§ DO THIS
Wherever the string "name" appears in a line, extract that line.

-------- INPUT ROWS --------

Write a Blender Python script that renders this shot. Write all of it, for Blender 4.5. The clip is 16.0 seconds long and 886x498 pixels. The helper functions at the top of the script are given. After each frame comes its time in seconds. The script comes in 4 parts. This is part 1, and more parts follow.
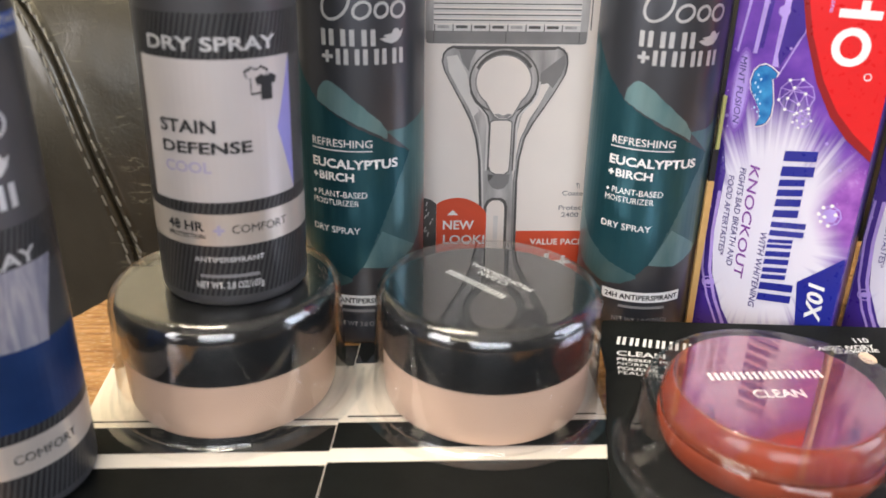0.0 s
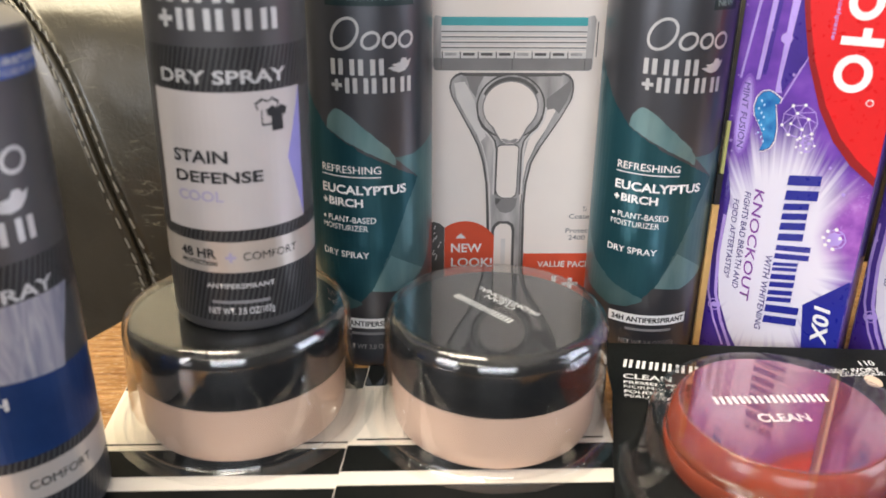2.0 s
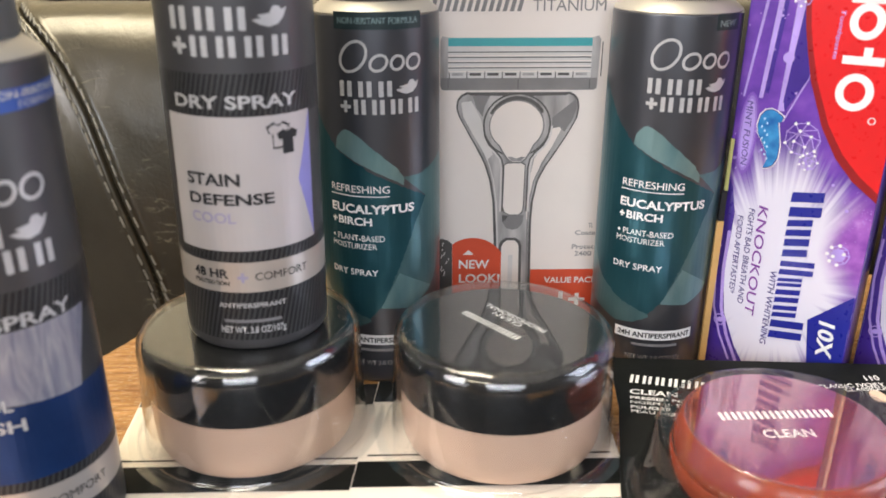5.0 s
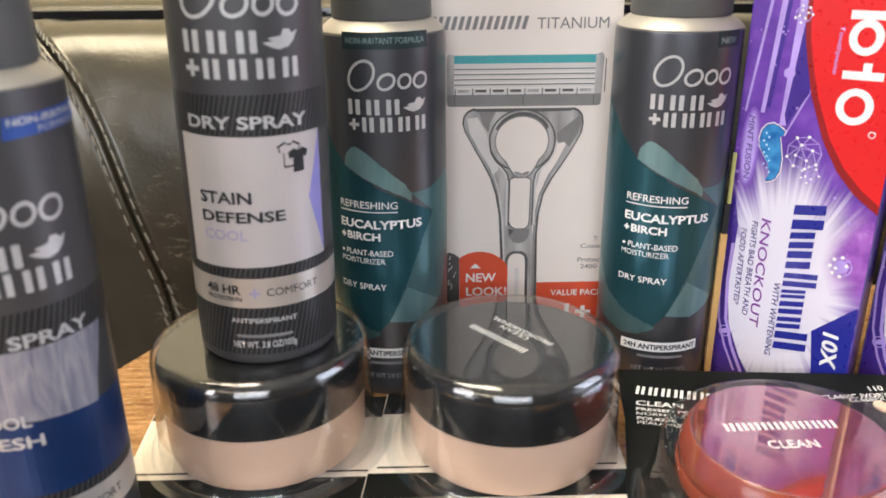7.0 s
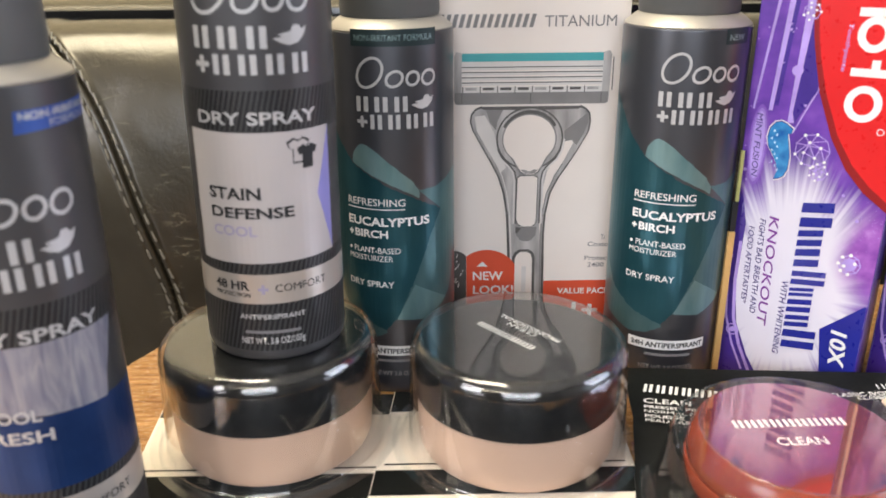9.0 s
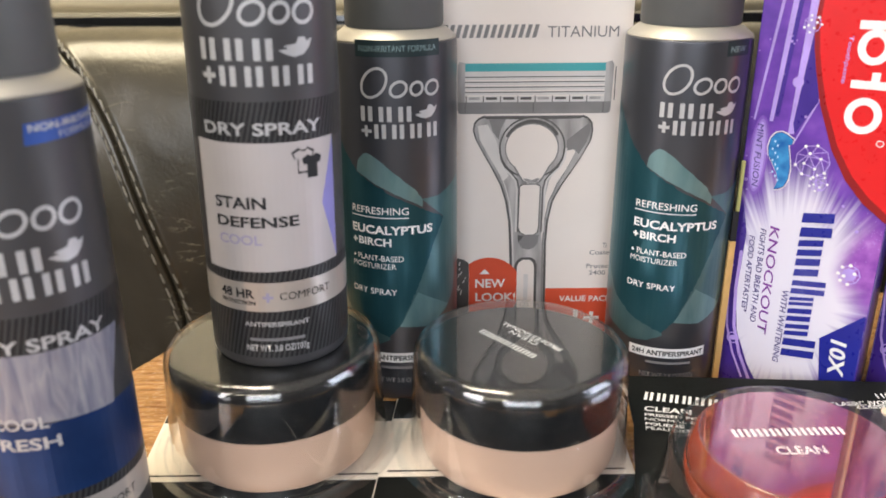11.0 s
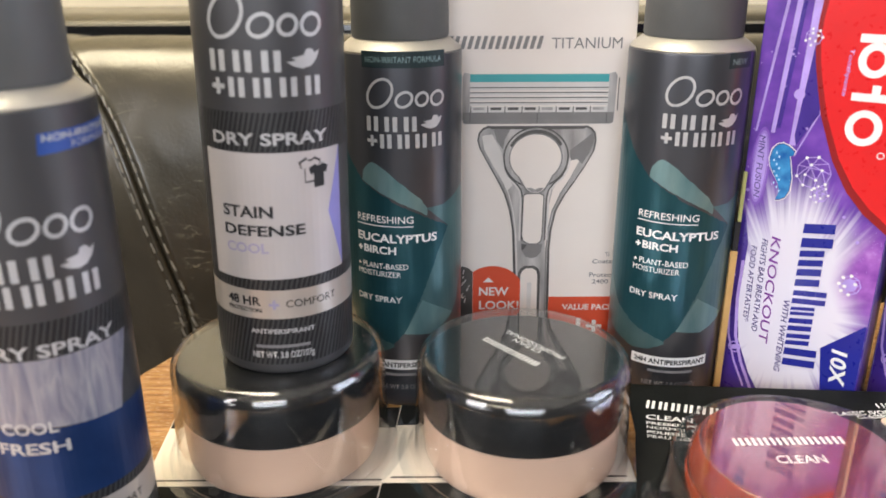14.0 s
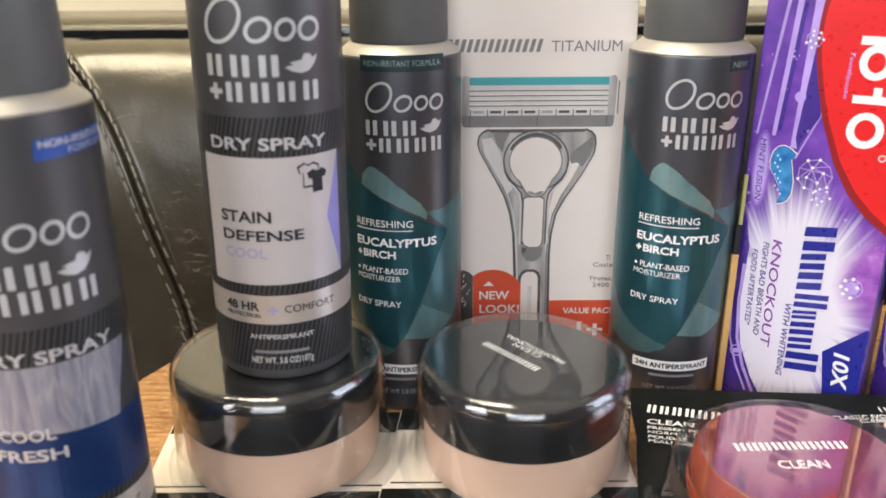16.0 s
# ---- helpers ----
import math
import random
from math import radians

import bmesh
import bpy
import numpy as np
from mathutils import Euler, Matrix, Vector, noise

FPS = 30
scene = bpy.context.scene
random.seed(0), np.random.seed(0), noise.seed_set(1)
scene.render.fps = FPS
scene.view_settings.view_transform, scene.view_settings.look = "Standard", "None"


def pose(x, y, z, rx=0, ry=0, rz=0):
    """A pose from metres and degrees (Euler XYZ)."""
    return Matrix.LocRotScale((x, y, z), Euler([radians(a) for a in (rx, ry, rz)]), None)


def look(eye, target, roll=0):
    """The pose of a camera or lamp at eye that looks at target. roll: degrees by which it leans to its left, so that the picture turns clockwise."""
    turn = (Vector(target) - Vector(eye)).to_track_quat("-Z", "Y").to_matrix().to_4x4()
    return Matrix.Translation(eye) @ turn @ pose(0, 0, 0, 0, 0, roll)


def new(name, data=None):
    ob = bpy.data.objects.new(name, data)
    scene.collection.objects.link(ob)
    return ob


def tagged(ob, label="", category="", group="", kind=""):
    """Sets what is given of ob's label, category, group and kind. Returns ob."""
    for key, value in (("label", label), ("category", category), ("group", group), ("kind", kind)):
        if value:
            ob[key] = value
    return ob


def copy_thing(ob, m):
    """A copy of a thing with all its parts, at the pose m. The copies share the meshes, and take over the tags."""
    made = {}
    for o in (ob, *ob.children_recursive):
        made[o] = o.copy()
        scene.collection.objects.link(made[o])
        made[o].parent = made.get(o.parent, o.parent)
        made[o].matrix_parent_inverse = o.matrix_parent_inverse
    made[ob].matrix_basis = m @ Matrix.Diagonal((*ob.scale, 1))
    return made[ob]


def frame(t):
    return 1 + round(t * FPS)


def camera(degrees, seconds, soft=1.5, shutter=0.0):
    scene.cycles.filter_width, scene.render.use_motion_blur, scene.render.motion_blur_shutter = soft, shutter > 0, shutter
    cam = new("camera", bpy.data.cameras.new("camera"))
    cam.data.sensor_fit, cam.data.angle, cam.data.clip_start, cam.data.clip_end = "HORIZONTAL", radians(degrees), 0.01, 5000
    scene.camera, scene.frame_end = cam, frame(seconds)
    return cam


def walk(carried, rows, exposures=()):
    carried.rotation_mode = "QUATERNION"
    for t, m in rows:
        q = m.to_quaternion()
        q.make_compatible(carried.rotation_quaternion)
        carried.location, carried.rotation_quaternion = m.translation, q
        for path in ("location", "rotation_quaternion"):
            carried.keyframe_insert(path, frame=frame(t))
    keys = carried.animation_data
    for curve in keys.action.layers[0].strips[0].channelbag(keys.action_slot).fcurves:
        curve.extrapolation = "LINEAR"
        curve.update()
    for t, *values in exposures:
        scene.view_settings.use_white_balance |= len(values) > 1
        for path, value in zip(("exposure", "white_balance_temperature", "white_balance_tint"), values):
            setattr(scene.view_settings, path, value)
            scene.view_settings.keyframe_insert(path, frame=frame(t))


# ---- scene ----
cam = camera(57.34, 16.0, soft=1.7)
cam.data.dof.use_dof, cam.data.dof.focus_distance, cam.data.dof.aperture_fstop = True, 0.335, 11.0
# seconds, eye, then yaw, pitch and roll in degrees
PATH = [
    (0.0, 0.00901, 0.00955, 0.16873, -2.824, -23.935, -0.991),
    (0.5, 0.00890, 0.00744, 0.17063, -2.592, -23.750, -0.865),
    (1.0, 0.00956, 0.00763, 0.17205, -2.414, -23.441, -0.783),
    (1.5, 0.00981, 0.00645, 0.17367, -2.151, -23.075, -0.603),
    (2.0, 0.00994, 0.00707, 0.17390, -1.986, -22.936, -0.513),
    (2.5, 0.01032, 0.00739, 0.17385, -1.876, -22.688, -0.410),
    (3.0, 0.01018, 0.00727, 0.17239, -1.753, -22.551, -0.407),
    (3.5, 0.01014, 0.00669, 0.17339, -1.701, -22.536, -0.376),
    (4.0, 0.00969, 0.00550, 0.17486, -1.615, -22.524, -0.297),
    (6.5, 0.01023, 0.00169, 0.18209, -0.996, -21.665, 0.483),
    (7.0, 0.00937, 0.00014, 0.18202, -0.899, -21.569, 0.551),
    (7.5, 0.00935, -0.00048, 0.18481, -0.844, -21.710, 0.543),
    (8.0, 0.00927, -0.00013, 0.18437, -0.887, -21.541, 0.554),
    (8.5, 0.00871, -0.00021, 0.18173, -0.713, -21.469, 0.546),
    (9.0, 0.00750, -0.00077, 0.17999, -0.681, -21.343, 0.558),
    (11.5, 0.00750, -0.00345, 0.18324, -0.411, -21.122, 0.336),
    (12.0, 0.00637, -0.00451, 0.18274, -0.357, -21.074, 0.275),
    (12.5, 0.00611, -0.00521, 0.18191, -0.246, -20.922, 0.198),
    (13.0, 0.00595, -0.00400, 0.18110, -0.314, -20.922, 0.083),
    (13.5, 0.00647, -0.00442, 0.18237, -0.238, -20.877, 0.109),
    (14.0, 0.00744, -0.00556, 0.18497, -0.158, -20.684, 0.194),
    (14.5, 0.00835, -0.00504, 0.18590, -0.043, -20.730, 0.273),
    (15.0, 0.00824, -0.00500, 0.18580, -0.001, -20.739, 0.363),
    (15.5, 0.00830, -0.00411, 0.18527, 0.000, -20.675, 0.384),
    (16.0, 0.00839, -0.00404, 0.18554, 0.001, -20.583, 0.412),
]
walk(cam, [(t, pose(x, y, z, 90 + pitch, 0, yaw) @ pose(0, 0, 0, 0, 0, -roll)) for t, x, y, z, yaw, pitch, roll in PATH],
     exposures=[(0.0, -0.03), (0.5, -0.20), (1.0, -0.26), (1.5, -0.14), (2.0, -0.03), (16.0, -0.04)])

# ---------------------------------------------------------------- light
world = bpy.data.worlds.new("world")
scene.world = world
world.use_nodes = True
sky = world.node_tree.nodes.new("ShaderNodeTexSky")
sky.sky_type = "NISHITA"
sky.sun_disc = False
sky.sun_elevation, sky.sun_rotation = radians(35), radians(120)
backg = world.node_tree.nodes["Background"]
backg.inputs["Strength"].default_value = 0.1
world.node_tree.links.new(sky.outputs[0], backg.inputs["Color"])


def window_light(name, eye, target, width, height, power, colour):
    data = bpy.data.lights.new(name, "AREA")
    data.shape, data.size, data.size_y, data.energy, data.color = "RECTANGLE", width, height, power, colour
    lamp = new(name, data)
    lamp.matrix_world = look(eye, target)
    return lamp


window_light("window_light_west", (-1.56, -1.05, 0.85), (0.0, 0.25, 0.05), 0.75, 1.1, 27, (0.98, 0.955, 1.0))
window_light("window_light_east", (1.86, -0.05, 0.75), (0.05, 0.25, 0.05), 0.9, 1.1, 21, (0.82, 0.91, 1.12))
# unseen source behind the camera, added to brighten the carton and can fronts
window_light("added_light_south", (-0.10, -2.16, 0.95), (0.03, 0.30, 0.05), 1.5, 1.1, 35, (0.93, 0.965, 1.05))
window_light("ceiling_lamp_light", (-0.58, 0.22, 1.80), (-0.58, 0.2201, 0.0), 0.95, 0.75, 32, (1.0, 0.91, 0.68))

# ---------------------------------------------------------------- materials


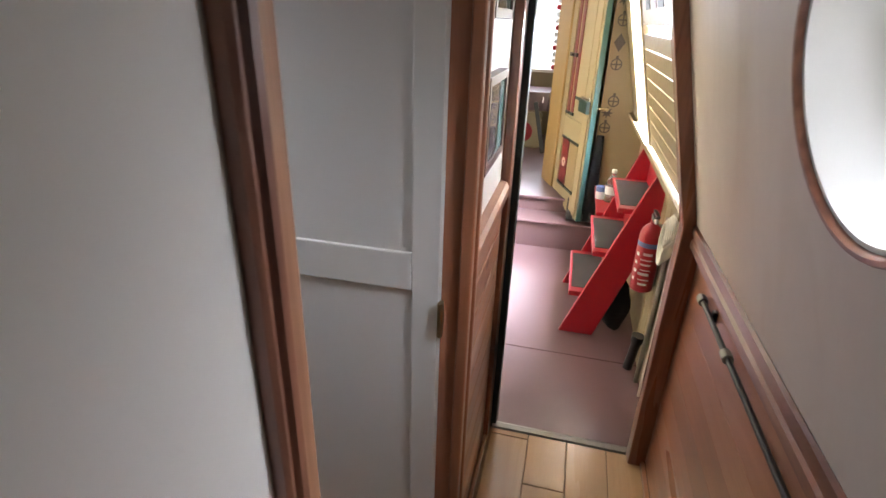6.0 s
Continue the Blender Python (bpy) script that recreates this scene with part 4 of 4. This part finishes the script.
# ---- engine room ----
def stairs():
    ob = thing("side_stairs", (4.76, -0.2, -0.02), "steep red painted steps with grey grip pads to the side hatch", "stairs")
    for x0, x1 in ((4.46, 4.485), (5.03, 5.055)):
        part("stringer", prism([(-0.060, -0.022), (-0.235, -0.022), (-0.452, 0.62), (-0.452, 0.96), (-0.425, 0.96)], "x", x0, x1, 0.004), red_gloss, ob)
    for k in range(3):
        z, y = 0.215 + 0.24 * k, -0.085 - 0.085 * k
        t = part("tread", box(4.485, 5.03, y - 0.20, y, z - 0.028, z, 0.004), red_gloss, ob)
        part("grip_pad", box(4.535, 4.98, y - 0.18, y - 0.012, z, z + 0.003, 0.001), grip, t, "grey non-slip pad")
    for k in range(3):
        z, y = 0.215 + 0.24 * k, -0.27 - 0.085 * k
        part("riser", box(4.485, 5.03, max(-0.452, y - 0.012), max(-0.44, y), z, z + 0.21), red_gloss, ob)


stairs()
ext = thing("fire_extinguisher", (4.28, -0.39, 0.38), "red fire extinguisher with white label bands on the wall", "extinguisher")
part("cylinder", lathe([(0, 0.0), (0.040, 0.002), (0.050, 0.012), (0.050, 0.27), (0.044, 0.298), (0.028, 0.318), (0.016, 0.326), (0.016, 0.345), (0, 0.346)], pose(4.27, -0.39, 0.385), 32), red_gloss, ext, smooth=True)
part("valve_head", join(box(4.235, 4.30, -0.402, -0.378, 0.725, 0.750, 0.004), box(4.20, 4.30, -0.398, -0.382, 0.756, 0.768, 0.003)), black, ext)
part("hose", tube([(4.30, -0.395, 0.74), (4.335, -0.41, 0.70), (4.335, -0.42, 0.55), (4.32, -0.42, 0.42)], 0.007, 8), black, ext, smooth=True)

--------

§ REPLY TO THE EXERCISE
def new(name, data=None):
    ob = bpy.data.objects.new(name, data)
def window_light(name, eye, target, width, height, power, colour):
    data = bpy.data.lights.new(name, "AREA")
    lamp = new(name, data)